• **DATA LINES**
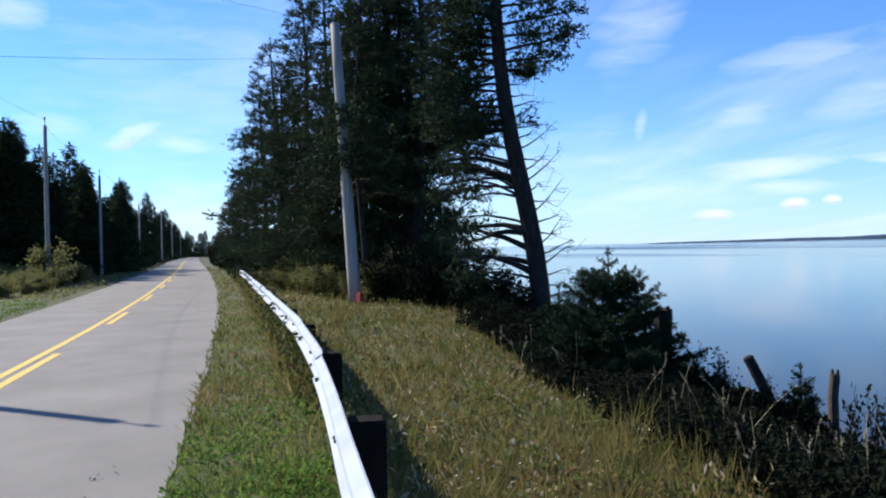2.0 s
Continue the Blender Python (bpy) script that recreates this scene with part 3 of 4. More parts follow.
# the wood on the seaward side
WOOD = "tall dark wind-beaten spruce at the wood's edge above the shore"
REACH = ([0, .12, .3, .5, .7, .88, 1], [2.6, 2.9, 2.7, 2.5, 1.9, 1.1, .25])
SLIM = ([0, .2, .45, .7, .88, 1], [2.0, 2.2, 2.0, 1.5, .9, .2])
kinds = [old_spruce(14, 1, ragged(105, .04, REACH, 1), .20, (.01, -.01), .42, 5.5, 14, .16, .038, .1), old_spruce(12.5, 2, ragged(100, .03, REACH, 2), .18, (-.01, .02), .42, 5.5, 14, .16, .038, .1),
         old_spruce(15, 3, ragged(84, .36, REACH, 3, .3), .21, (.02, .01), .42, 5.5, 14, .16, .038, .1), old_spruce(10, 4, ragged(84, .03, SLIM, 4), .15, (.0, .02), .40, 5.5, 14, .15, .036, .1)]
first = []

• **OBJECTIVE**
Leave the pictures out, and print every line of the listing exactly as written.

• **RESULT**
2.0 s
Continue the Blender Python (bpy) script that recreates this scene with part 3 of 4. More parts follow.
# the wood on the seaward side
WOOD = "tall dark wind-beaten spruce at the wood's edge above the shore"
REACH = ([0, .12, .3, .5, .7, .88, 1], [2.6, 2.9, 2.7, 2.5, 1.9, 1.1, .25])
SLIM = ([0, .2, .45, .7, .88, 1], [2.0, 2.2, 2.0, 1.5, .9, .2])
kinds = [old_spruce(14, 1, ragged(105, .04, REACH, 1), .20, (.01, -.01), .42, 5.5, 14, .16, .038, .1), old_spruce(12.5, 2, ragged(100, .03, REACH, 2), .18, (-.01, .02), .42, 5.5, 14, .16, .038, .1),
         old_spruce(15, 3, ragged(84, .36, REACH, 3, .3), .21, (.02, .01), .42, 5.5, 14, .16, .038, .1), old_spruce(10, 4, ragged(84, .03, SLIM, 4), .15, (.0, .02), .40, 5.5, 14, .15, .036, .1)]
first = []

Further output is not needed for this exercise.